— start of Given information —
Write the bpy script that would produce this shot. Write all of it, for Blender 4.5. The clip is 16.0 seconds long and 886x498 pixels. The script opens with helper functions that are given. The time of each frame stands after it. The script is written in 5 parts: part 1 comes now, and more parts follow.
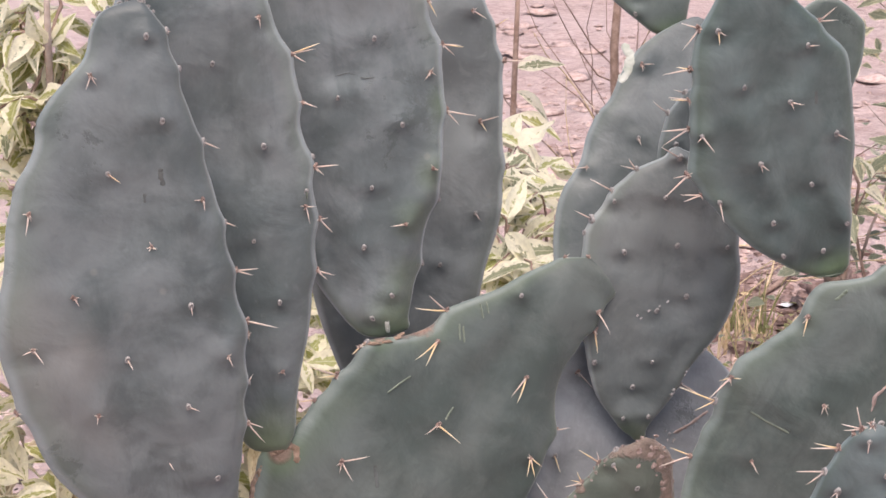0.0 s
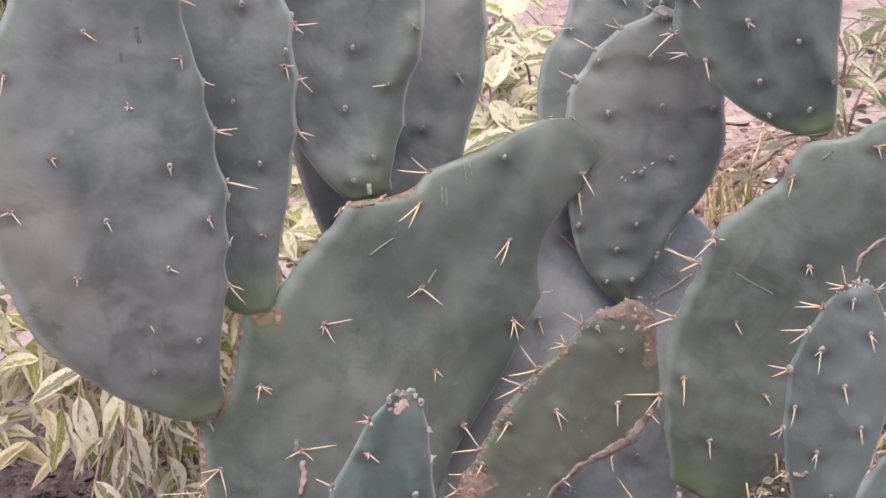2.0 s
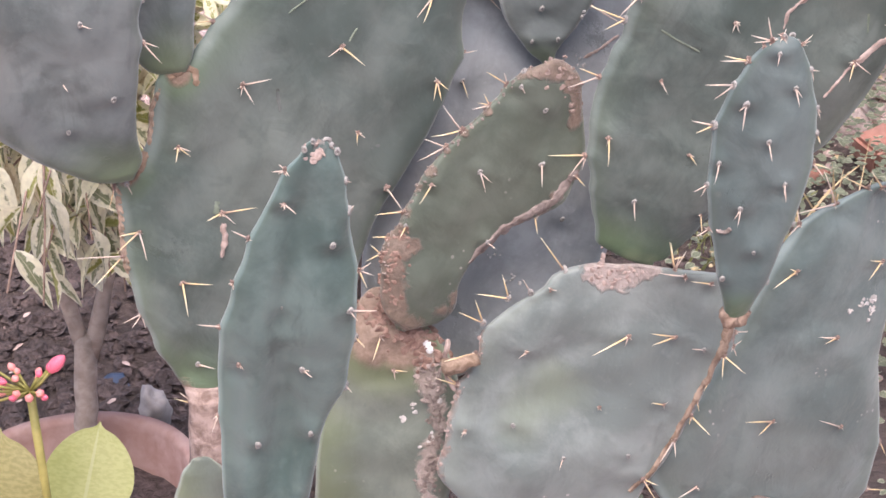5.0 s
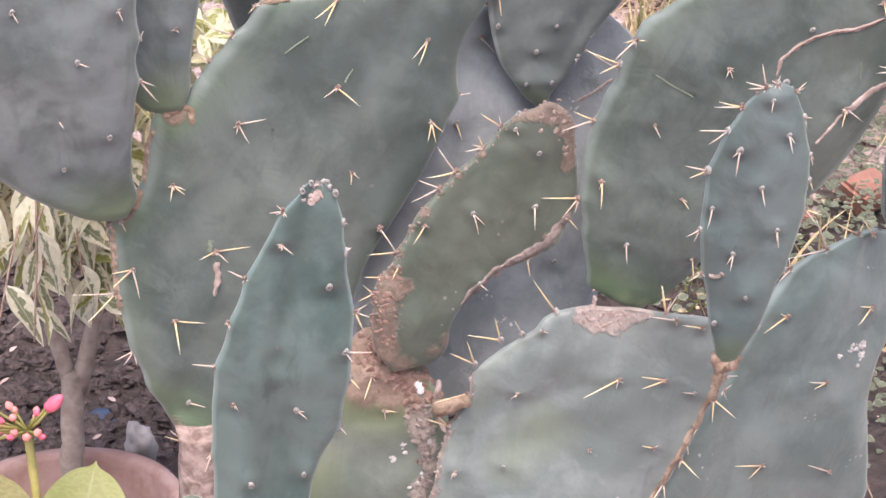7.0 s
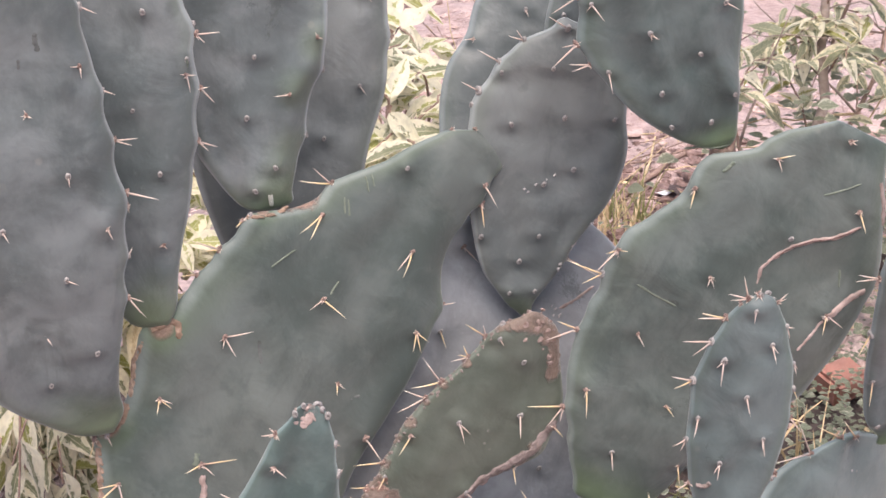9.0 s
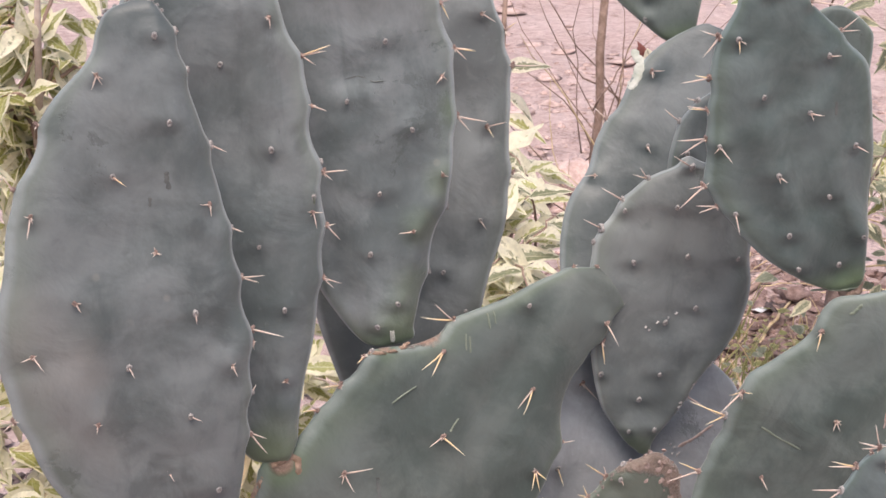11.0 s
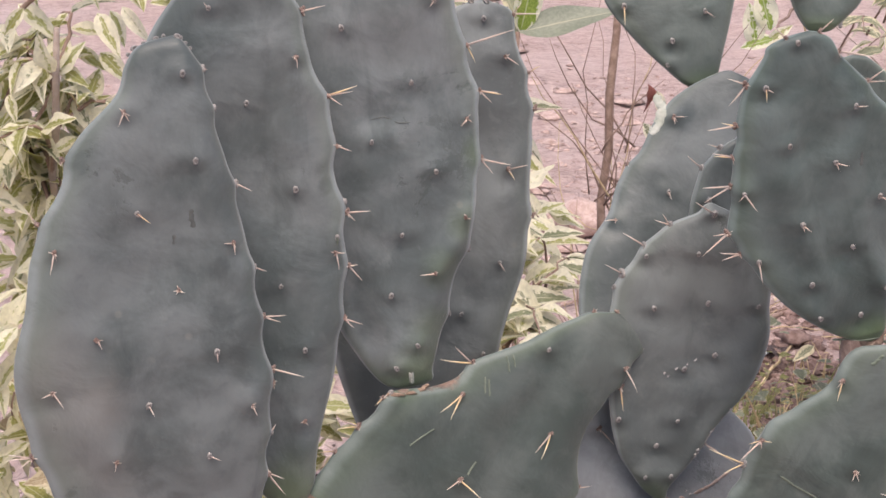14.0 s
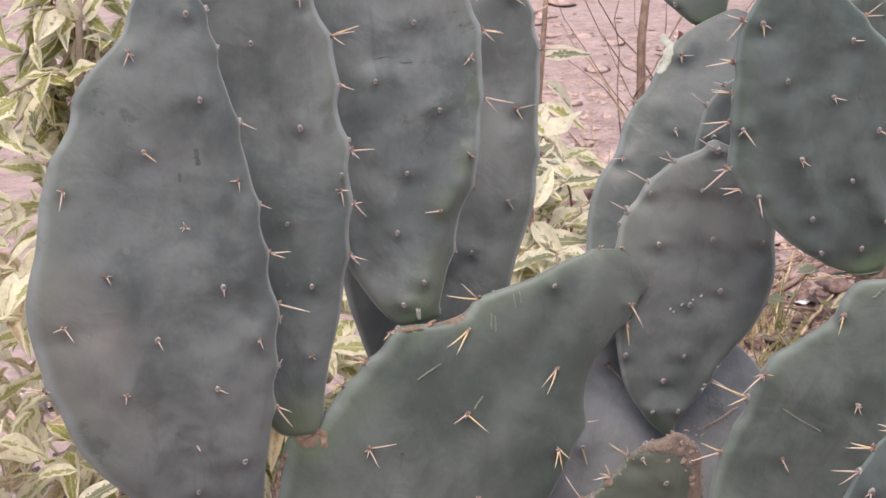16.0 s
— end of Given information —
Reproduce every line exactly and omit all pictures.

Write the bpy script that would produce this shot. Write all of it, for Blender 4.5. The clip is 16.0 seconds long and 886x498 pixels. The script opens with helper functions that are given. The time of each frame stands after it. The script is written in 5 parts: part 1 comes now, and more parts follow.
0.0 s
2.0 s
5.0 s
7.0 s
9.0 s
11.0 s
14.0 s
16.0 s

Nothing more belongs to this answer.